Aim. Make an exact copy of all the material below, apart from the pictures.

-- Start Source excerpt --

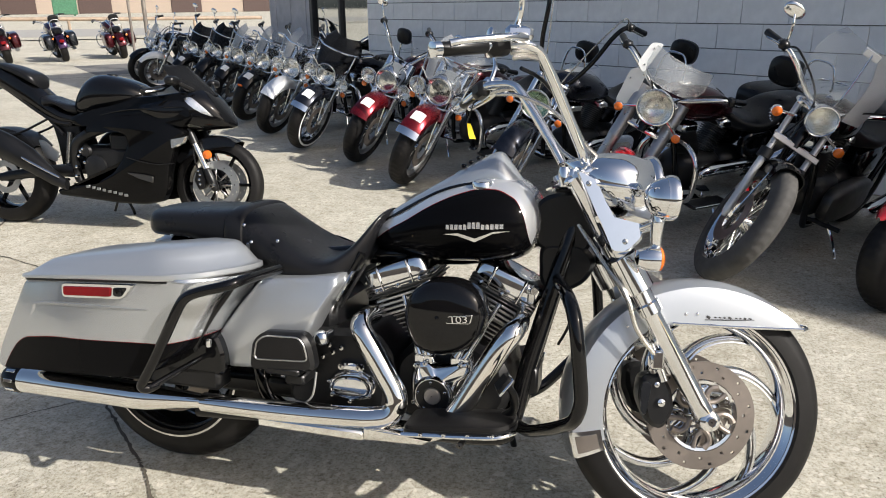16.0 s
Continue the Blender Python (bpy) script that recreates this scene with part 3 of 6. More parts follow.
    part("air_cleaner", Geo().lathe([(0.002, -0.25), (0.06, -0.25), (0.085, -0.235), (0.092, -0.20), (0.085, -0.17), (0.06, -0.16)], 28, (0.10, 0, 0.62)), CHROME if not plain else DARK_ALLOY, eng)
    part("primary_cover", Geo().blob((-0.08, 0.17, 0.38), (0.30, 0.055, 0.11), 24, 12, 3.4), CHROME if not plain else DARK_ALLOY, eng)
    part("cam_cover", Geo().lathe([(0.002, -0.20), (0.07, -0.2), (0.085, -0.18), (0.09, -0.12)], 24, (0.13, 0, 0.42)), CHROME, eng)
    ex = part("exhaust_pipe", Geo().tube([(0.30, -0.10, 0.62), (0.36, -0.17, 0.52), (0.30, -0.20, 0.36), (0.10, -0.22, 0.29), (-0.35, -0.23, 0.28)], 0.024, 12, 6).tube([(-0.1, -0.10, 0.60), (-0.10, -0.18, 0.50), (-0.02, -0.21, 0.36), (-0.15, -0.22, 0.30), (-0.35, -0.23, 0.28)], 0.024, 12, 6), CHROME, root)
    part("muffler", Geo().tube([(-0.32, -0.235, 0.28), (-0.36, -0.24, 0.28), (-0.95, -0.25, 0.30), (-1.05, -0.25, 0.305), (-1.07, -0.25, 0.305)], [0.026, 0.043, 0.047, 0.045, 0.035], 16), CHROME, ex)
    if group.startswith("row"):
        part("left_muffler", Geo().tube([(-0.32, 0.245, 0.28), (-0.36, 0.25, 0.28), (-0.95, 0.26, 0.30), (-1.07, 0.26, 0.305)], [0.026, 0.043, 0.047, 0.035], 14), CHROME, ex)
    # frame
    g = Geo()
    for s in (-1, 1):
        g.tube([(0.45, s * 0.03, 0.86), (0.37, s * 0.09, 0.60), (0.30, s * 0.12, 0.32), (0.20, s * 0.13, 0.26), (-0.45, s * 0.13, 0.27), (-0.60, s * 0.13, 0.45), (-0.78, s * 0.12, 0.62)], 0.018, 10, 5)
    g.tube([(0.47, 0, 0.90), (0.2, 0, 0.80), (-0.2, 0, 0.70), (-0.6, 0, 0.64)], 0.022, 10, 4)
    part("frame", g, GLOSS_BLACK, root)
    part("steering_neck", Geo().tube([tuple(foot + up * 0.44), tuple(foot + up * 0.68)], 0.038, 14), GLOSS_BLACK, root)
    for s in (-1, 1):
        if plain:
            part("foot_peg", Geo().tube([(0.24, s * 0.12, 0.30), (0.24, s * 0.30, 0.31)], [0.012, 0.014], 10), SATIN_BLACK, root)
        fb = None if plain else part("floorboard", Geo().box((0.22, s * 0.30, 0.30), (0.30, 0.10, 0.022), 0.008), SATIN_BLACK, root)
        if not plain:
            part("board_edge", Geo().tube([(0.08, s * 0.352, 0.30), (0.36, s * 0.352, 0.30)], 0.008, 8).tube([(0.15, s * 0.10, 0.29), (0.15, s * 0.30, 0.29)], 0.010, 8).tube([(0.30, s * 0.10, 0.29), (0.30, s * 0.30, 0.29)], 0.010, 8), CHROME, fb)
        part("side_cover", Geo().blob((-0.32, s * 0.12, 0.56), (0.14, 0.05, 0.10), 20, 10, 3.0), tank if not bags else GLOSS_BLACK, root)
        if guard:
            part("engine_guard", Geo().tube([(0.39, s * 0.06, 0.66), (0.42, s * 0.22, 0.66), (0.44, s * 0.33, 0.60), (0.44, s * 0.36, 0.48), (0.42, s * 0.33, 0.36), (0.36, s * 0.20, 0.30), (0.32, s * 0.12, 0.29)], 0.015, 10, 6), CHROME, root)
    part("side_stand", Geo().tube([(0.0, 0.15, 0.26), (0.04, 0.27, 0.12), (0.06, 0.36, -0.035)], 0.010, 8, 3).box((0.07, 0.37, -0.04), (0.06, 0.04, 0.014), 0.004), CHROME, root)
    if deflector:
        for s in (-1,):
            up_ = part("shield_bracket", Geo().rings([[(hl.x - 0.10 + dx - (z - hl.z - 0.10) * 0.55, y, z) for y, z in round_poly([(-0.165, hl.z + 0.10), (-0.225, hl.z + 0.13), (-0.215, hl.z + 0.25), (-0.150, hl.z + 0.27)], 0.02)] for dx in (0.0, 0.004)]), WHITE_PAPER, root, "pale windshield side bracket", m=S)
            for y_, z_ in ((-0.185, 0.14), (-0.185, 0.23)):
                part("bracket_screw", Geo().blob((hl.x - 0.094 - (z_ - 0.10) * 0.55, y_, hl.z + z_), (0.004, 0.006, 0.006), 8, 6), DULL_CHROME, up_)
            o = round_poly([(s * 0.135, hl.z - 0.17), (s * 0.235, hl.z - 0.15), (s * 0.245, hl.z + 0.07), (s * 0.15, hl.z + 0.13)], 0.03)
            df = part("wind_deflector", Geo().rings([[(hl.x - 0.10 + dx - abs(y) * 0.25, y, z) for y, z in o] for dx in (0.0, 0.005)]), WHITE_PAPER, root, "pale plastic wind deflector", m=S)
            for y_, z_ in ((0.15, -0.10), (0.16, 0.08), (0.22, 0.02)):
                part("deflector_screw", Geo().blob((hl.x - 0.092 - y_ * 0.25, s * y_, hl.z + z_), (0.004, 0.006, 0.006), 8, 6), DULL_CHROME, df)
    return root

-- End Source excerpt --

Response to the task.
16.0 s
Continue the Blender Python (bpy) script that recreates this scene with part 3 of 6. More parts follow.
    part("air_cleaner", Geo().lathe([(0.002, -0.25), (0.06, -0.25), (0.085, -0.235), (0.092, -0.20), (0.085, -0.17), (0.06, -0.16)], 28, (0.10, 0, 0.62)), CHROME if not plain else DARK_ALLOY, eng)
    part("primary_cover", Geo().blob((-0.08, 0.17, 0.38), (0.30, 0.055, 0.11), 24, 12, 3.4), CHROME if not plain else DARK_ALLOY, eng)
    part("cam_cover", Geo().lathe([(0.002, -0.20), (0.07, -0.2), (0.085, -0.18), (0.09, -0.12)], 24, (0.13, 0, 0.42)), CHROME, eng)
    ex = part("exhaust_pipe", Geo().tube([(0.30, -0.10, 0.62), (0.36, -0.17, 0.52), (0.30, -0.20, 0.36), (0.10, -0.22, 0.29), (-0.35, -0.23, 0.28)], 0.024, 12, 6).tube([(-0.1, -0.10, 0.60), (-0.10, -0.18, 0.50), (-0.02, -0.21, 0.36), (-0.15, -0.22, 0.30), (-0.35, -0.23, 0.28)], 0.024, 12, 6), CHROME, root)
    part("muffler", Geo().tube([(-0.32, -0.235, 0.28), (-0.36, -0.24, 0.28), (-0.95, -0.25, 0.30), (-1.05, -0.25, 0.305), (-1.07, -0.25, 0.305)], [0.026, 0.043, 0.047, 0.045, 0.035], 16), CHROME, ex)
    if group.startswith("row"):
        part("left_muffler", Geo().tube([(-0.32, 0.245, 0.28), (-0.36, 0.25, 0.28), (-0.95, 0.26, 0.30), (-1.07, 0.26, 0.305)], [0.026, 0.043, 0.047, 0.035], 14), CHROME, ex)
    # frame
    g = Geo()
    for s in (-1, 1):
        g.tube([(0.45, s * 0.03, 0.86), (0.37, s * 0.09, 0.60), (0.30, s * 0.12, 0.32), (0.20, s * 0.13, 0.26), (-0.45, s * 0.13, 0.27), (-0.60, s * 0.13, 0.45), (-0.78, s * 0.12, 0.62)], 0.018, 10, 5)
    g.tube([(0.47, 0, 0.90), (0.2, 0, 0.80), (-0.2, 0, 0.70), (-0.6, 0, 0.64)], 0.022, 10, 4)
    part("frame", g, GLOSS_BLACK, root)
    part("steering_neck", Geo().tube([tuple(foot + up * 0.44), tuple(foot + up * 0.68)], 0.038, 14), GLOSS_BLACK, root)
    for s in (-1, 1):
        if plain:
            part("foot_peg", Geo().tube([(0.24, s * 0.12, 0.30), (0.24, s * 0.30, 0.31)], [0.012, 0.014], 10), SATIN_BLACK, root)
        fb = None if plain else part("floorboard", Geo().box((0.22, s * 0.30, 0.30), (0.30, 0.10, 0.022), 0.008), SATIN_BLACK, root)
        if not plain:
            part("board_edge", Geo().tube([(0.08, s * 0.352, 0.30), (0.36, s * 0.352, 0.30)], 0.008, 8).tube([(0.15, s * 0.10, 0.29), (0.15, s * 0.30, 0.29)], 0.010, 8).tube([(0.30, s * 0.10, 0.29), (0.30, s * 0.30, 0.29)], 0.010, 8), CHROME, fb)
        part("side_cover", Geo().blob((-0.32, s * 0.12, 0.56), (0.14, 0.05, 0.10), 20, 10, 3.0), tank if not bags else GLOSS_BLACK, root)
        if guard:
            part("engine_guard", Geo().tube([(0.39, s * 0.06, 0.66), (0.42, s * 0.22, 0.66), (0.44, s * 0.33, 0.60), (0.44, s * 0.36, 0.48), (0.42, s * 0.33, 0.36), (0.36, s * 0.20, 0.30), (0.32, s * 0.12, 0.29)], 0.015, 10, 6), CHROME, root)
    part("side_stand", Geo().tube([(0.0, 0.15, 0.26), (0.04, 0.27, 0.12), (0.06, 0.36, -0.035)], 0.010, 8, 3).box((0.07, 0.37, -0.04), (0.06, 0.04, 0.014), 0.004), CHROME, root)
    if deflector:
        for s in (-1,):
            up_ = part("shield_bracket", Geo().rings([[(hl.x - 0.10 + dx - (z - hl.z - 0.10) * 0.55, y, z) for y, z in round_poly([(-0.165, hl.z + 0.10), (-0.225, hl.z + 0.13), (-0.215, hl.z + 0.25), (-0.150, hl.z + 0.27)], 0.02)] for dx in (0.0, 0.004)]), WHITE_PAPER, root, "pale windshield side bracket", m=S)
            for y_, z_ in ((-0.185, 0.14), (-0.185, 0.23)):
                part("bracket_screw", Geo().blob((hl.x - 0.094 - (z_ - 0.10) * 0.55, y_, hl.z + z_), (0.004, 0.006, 0.006), 8, 6), DULL_CHROME, up_)
            o = round_poly([(s * 0.135, hl.z - 0.17), (s * 0.235, hl.z - 0.15), (s * 0.245, hl.z + 0.07), (s * 0.15, hl.z + 0.13)], 0.03)
            df = part("wind_deflector", Geo().rings([[(hl.x - 0.10 + dx - abs(y) * 0.25, y, z) for y, z in o] for dx in (0.0, 0.005)]), WHITE_PAPER, root, "pale plastic wind deflector", m=S)
            for y_, z_ in ((0.15, -0.10), (0.16, 0.08), (0.22, 0.02)):
                part("deflector_screw", Geo().blob((hl.x - 0.092 - y_ * 0.25, s * y_, hl.z + z_), (0.004, 0.006, 0.006), 8, 6), DULL_CHROME, df)
    return root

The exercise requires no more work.